Kozol calls for education reform
Kozol frequently urged teachers to teach students in ways that celebrated learning, life and love, and not to be "drill instructors for the state."
By Toben Shelby
Dr. Jonathan Kozol received a warm welcome both at an open forum and while delivering a lecture Nov. 1, as he discussed the state of the education system in America, addressing serious issues such as segregation and the No Child Left Behind Act.
Mixing an irreverent, humorous tone with the serious nature of the topic in a style similar to Jon Stewart’s, Kozol was able to keep audience members on the edge of their seats as he gave firsthand accounts and humorous yet frightening anecdotes of problems in our nation’s education system.
“Everything bad I have to say about education applies to every school district in America – except this one,” he said in the opening minutes of his lecture. Kozol was able to draw laughs out of an audience composed mostly of teachers and education students, with guests such as Anchorage School District superintendent Carol Comeau in attendance.
Kozol, a former teacher and Harvard graduate, recently completed his book “Shame of the Nation: The Restoration of Apartheid Schooling in America,” which investigates how the public school system is hurting students, especially minorities and low-income students.
“(The school system) works very, very well for rich people,” he said at the open forum. The middle class also does well, but “the schools that aren’t doing well are the schools that are most badly cheated of necessary resources, and they are the schools that serve our poorest kids,” Kozol said.
Kozol spoke of a teacher he met with from the South who had been teaching for 15 years and had only taught one white student. Conversely, Kozol said, there are elite schools up north that have only white students. He referred to such places as “postmodern, millennial-apartheid wheat-germ academies,” which he said are very liberal in every way except for race.

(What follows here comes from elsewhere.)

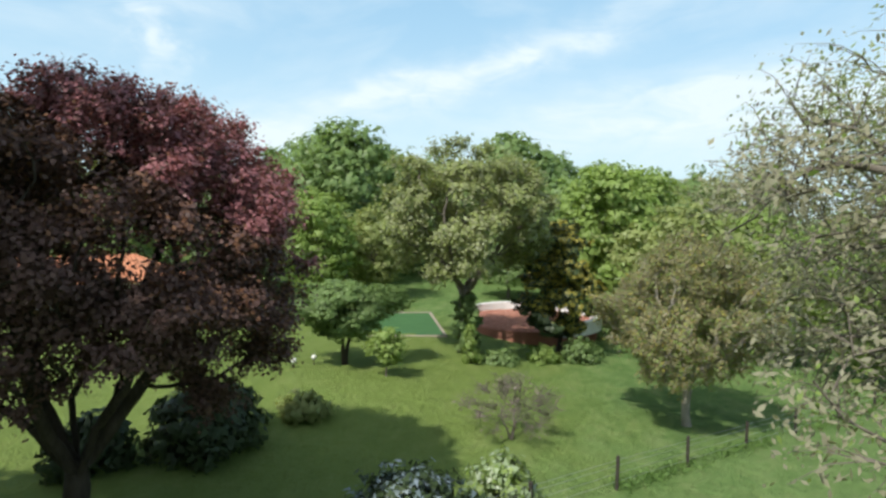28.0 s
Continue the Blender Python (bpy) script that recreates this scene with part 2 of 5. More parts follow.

Using strong language, Kozol described what is happening in the nation’s schools as cultural genocide, where different ethnic backgrounds are viewed as hindrances that must be smoothed over to conform to government standards of aptitude.
“They prepare teachers as if they are going to be technicians of proficiency instead of warm and glowing human beings, in love with childhood,” Kozol said.
This is especially glaring at the elementary level, where some schools have eliminated recess to allow for more training for benchmark exams.
Later in the evening, Kozol spoke of some of the conditions of poor inner city schools, where there are seven lunch periods to accommodate overcrowded student populations, who dine in the basements of their dilapidated schools.
“Aesthetics count,” he said. “They draw the line of cast and class.”
Kozol also recounted his visit to Freemont High in southcentral Los Angeles, where class sizes ranged from 35 to 45 students each. Kozol said that he’s been in heated discussions with many people, such as Patrick Buchanan on Crossfire, who said that class size isn’t an issue.
“They say a good teacher can do OK with 40 kids, but they (those teachers) could work wonders with 18 kids,” he said.
Kozol said that today students are viewed with price tags on their heads and that equality in education is not a current reality.
“In the eyes of God, I’m sure all children are equal – but not in the eyes of America,” he said.
Throughout the evening, Kozol directed many of his grievances toward the Republicans and President Bush’s No Child Left Behind act, but he was clear that Democrats were not without blame either.
“Democrats lost their guts and capitulated to Bush’s act,” he said.
No Child Left Behind is ineffective in judging what a student has learned, Kozol claimed, drawing applause from the audience. Reports are being returned too late to be of use to teachers, as many results do not come in until late summer or early fall after the tests.
“What are teachers supposed to do, send a postcard?” Kozol said.
Kozol frequently urged teachers to teach students in ways that celebrated learning, life and love, and not to be “drill instructors for the state.” He said that NCLB misses the point of what teaching is really about.
“You won’t find the words love, joy, spontaneity or compassion in NCLB – I’ve looked,” he said.
Despite Kozol’s sometimes-acerbic comments, professor Hilary Seitz, from the College of Education, said Kozol was spot-on in his remarks.
“What he spoke about applied to issues abroad and in Alaska,” she said. “The evening lecture was very powerful; a lot of my students were nodding their heads. I could tell they were proud to be in education.”
The quality-of-education levels for low-income or minority students are very applicable to Alaska, as Seitz said that the educational quality is much better for those who can afford the preschool opportunity.
“Alaska is one of 11 states that do not have state-funded pre-kindergarten,” she said. Appropriate preschool opportunities are something that Kozol believes is vital to proper development and education of children.
Toward the end of the evening, Kozol was asked about the deeper issues of segregation and class struggles that go beyond what happens in education. He said that of course there are larger issues to be considered with segregation, “but I need to carve out a section in which I can hope to see victory."